I've mentioned in my review for Transcendental that Julie's vocals can be something of an acquired taste to some since she has a much richer, slightly huskier timbre than most female singers in metal. As I tend to like more unusual sounding voices, I guess it's no surprise then that I've gained great appreciation for her talents which have matured greatly since the days of Without Face 10 years ago. And so has her song writing, there were a couple of lines on earlier albums that stood out as being a bit clunky but there's no sign of that at all here. In fact she's married that great voice to some very strong song writing and the impassioned performance has been at times a large part of the intense atmosphere.
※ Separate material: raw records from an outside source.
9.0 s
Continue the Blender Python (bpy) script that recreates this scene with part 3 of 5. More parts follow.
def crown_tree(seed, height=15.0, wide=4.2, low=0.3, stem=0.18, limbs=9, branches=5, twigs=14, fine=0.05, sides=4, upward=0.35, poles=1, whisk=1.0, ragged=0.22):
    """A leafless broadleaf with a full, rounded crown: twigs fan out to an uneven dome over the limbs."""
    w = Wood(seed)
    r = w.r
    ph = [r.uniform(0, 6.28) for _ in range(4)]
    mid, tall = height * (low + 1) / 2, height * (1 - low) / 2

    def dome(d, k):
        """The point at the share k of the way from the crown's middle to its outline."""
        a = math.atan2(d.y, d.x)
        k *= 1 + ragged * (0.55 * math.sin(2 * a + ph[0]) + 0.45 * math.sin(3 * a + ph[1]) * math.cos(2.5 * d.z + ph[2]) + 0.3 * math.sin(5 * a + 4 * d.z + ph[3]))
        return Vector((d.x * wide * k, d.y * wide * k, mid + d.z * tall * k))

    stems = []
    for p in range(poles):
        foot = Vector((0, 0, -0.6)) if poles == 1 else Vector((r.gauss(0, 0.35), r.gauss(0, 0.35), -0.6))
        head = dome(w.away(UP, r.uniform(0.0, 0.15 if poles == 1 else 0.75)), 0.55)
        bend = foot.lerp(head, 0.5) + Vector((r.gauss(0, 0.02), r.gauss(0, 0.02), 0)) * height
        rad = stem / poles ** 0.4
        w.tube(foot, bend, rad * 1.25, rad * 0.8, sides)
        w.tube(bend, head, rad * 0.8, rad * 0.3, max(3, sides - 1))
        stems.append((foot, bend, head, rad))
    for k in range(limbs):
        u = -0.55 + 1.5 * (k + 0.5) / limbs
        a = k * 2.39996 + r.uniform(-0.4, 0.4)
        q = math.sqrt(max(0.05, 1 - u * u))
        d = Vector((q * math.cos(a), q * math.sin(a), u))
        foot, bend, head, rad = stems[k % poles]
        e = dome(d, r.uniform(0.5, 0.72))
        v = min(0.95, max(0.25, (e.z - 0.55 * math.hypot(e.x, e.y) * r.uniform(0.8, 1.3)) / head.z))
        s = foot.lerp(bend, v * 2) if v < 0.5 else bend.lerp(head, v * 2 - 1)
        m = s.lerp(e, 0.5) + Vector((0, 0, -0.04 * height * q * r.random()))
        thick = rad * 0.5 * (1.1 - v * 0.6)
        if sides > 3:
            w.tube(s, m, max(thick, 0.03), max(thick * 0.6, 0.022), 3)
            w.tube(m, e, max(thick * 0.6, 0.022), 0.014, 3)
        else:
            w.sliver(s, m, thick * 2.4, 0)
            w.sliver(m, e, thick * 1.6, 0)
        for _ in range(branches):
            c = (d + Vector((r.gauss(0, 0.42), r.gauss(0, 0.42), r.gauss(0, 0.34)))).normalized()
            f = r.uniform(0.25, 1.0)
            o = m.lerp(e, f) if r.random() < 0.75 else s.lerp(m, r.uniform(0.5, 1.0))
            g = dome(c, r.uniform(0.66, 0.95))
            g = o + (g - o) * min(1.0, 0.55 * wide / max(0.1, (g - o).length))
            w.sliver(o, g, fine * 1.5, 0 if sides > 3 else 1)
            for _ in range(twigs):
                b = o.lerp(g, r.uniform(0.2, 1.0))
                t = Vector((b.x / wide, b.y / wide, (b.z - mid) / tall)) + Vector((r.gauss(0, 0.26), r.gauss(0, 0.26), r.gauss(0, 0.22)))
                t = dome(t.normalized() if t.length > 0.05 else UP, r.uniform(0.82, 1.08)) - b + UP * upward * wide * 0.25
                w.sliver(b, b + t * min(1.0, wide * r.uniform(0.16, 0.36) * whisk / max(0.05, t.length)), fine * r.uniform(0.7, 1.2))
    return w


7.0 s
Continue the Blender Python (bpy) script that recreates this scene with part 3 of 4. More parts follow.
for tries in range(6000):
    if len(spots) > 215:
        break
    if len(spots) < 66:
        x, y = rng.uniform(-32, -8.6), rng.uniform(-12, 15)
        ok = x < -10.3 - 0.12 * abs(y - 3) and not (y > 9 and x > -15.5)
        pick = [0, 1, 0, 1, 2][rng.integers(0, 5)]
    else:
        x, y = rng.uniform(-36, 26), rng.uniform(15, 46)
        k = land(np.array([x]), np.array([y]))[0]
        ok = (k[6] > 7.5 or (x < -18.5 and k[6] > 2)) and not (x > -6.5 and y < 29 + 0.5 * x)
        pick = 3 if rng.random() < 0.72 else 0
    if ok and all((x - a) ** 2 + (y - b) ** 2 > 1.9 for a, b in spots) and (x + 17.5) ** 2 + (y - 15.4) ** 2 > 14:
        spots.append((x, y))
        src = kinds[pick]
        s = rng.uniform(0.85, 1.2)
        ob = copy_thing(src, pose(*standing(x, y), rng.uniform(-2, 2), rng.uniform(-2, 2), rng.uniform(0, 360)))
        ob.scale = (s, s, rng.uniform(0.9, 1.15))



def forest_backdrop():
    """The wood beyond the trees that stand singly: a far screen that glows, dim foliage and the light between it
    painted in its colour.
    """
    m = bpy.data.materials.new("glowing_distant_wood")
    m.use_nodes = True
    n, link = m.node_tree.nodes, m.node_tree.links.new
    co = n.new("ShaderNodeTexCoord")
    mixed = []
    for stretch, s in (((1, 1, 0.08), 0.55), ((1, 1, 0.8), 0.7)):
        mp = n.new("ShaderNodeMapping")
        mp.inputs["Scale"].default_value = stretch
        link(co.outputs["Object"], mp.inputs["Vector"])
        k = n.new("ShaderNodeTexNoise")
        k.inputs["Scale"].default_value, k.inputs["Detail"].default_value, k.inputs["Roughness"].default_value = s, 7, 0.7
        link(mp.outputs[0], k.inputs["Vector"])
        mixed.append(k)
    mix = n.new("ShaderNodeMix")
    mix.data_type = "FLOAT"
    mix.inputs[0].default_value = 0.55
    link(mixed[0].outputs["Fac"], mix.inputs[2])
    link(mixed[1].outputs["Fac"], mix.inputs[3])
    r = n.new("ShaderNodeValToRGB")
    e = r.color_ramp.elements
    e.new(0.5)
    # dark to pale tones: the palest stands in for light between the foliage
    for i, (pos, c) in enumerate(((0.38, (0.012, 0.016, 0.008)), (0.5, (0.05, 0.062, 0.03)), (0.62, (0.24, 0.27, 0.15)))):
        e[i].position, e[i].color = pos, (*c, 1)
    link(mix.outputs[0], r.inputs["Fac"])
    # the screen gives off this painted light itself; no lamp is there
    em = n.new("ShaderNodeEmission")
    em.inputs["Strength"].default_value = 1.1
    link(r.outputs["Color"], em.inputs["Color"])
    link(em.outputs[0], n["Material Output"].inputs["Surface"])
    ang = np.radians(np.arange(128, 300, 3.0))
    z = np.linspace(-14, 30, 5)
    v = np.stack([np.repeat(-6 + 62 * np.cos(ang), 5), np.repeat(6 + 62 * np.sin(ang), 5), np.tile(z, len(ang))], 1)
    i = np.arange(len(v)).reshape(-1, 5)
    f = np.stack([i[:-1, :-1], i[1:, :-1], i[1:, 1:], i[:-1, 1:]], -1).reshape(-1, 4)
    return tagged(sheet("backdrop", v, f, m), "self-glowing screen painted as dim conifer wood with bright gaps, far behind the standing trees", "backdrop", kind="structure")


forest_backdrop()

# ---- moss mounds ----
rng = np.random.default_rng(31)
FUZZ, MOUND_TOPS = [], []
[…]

A final mention must be made of the guest performances as well, Marcela Bovio supplying an excellent violin part over the synth strings at the start of The Illusionist, and Stephan Forte of French band Adagio offers a deep, gutteral growl at the end of The Descent.

I've had this album for 3 weeks now (and thanks to the band for the promo, the chance was very much appreciated) and have been listening to it on my PC and MP3 player regularly, not because I feel obliged to write this review, but because I love this dark and intense album. Previous albums Transcendental and Delusions had several great songs on them but they also had a couple of songs that didn't quite match up to their best. That's not the case here, Exile has 8 excellent songs of fairly similar, and very high, quality that makes picking out highlights a struggle, though at a push I'd say The Illusionist, Deep Inside, Broken and Surrender are all exceptional songs. A brilliant album, one that gets me worked up every time I hear it.